__INSTRUCTIONS TO FOLLOW__.
Transcribe, exactly as they appear, the line that contains "turn = (Vector(target)", the line that contains "for t, *values", and every line in between, and nothing else.

__SUPPLIED MATERIAL__.
- - - -
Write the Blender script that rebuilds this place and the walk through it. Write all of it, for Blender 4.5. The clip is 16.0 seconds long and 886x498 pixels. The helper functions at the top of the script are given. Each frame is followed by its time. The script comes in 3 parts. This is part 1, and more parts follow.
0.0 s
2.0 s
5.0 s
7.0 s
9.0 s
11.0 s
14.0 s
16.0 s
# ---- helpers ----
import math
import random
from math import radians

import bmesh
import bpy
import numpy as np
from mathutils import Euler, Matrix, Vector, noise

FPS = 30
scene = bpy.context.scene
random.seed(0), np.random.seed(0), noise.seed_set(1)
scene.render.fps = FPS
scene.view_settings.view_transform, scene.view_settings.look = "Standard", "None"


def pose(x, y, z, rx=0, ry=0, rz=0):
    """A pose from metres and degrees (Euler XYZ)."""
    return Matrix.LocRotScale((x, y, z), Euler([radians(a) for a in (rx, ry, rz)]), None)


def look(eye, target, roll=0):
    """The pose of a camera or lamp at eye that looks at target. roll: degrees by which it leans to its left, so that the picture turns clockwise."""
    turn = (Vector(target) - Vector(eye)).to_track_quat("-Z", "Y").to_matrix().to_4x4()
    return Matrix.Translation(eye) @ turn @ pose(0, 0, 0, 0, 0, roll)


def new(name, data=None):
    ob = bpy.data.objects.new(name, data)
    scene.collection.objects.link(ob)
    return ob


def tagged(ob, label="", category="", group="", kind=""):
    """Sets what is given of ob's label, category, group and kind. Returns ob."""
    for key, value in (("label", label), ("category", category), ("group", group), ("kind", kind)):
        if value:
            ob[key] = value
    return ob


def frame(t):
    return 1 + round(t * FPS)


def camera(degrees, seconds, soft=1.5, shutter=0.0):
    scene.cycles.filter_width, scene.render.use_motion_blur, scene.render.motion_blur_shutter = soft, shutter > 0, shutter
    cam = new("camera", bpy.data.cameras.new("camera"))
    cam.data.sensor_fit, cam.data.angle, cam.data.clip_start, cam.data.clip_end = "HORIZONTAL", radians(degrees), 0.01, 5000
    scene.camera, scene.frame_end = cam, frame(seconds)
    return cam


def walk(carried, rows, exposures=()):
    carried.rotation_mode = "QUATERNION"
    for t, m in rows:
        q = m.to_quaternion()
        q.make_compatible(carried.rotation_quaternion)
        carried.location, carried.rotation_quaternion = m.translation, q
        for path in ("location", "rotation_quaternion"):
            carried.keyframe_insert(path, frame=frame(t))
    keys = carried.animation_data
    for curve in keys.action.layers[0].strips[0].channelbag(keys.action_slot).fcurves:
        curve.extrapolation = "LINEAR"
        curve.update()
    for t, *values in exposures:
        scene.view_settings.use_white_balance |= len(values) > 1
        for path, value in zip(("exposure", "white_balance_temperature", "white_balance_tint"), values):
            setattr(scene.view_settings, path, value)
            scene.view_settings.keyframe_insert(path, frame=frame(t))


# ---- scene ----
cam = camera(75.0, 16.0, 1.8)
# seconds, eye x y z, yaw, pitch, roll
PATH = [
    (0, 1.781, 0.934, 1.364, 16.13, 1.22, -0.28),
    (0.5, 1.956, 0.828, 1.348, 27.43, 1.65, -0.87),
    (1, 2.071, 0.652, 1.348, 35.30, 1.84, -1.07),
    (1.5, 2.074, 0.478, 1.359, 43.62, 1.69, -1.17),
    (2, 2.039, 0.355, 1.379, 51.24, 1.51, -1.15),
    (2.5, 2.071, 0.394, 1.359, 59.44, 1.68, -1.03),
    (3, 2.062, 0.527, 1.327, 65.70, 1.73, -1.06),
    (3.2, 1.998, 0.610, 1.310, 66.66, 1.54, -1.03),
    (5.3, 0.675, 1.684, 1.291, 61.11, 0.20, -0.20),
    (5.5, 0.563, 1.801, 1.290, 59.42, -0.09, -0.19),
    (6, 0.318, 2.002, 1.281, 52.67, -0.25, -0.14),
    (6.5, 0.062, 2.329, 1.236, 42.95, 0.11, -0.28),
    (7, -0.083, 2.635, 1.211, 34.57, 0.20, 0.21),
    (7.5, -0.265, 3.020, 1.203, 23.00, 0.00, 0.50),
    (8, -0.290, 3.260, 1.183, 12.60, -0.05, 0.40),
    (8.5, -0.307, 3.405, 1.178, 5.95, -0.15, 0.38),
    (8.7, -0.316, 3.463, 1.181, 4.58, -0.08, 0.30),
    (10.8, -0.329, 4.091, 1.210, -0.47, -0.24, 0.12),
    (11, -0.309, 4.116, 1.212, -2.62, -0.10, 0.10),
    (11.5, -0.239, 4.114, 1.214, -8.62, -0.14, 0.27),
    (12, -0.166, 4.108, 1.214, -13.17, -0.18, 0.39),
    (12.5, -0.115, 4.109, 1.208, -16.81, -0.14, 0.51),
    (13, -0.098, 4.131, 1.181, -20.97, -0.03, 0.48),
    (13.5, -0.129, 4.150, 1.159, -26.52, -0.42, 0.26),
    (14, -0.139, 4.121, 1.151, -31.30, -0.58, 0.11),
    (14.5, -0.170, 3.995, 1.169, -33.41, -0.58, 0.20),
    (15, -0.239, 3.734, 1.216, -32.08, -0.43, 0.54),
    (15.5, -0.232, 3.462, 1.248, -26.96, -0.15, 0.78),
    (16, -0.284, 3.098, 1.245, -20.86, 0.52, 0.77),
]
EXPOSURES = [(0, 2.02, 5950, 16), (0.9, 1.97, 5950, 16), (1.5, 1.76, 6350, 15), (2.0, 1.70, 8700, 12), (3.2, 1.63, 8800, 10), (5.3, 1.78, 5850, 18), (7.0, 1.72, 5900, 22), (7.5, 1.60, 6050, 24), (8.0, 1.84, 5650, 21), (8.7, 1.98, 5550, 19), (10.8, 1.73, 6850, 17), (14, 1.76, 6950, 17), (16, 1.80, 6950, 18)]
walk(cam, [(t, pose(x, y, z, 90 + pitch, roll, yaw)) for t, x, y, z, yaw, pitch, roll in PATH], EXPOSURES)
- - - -
__FULL SOLUTION__.
    turn = (Vector(target) - Vector(eye)).to_track_quat("-Z", "Y").to_matrix().to_4x4()
    return Matrix.Translation(eye) @ turn @ pose(0, 0, 0, 0, 0, roll)


def new(name, data=None):
    ob = bpy.data.objects.new(name, data)
    scene.collection.objects.link(ob)
    return ob


def tagged(ob, label="", category="", group="", kind=""):
    """Sets what is given of ob's label, category, group and kind. Returns ob."""
    for key, value in (("label", label), ("category", category), ("group", group), ("kind", kind)):
        if value:
            ob[key] = value
    return ob


def frame(t):
    return 1 + round(t * FPS)


def camera(degrees, seconds, soft=1.5, shutter=0.0):
    scene.cycles.filter_width, scene.render.use_motion_blur, scene.render.motion_blur_shutter = soft, shutter > 0, shutter
    cam = new("camera", bpy.data.cameras.new("camera"))
    cam.data.sensor_fit, cam.data.angle, cam.data.clip_start, cam.data.clip_end = "HORIZONTAL", radians(degrees), 0.01, 5000
    scene.camera, scene.frame_end = cam, frame(seconds)
    return cam


def walk(carried, rows, exposures=()):
    carried.rotation_mode = "QUATERNION"
    for t, m in rows:
        q = m.to_quaternion()
        q.make_compatible(carried.rotation_quaternion)
        carried.location, carried.rotation_quaternion = m.translation, q
        for path in ("location", "rotation_quaternion"):
            carried.keyframe_insert(path, frame=frame(t))
    keys = carried.animation_data
    for curve in keys.action.layers[0].strips[0].channelbag(keys.action_slot).fcurves:
        curve.extrapolation = "LINEAR"
        curve.update()
    for t, *values in exposures:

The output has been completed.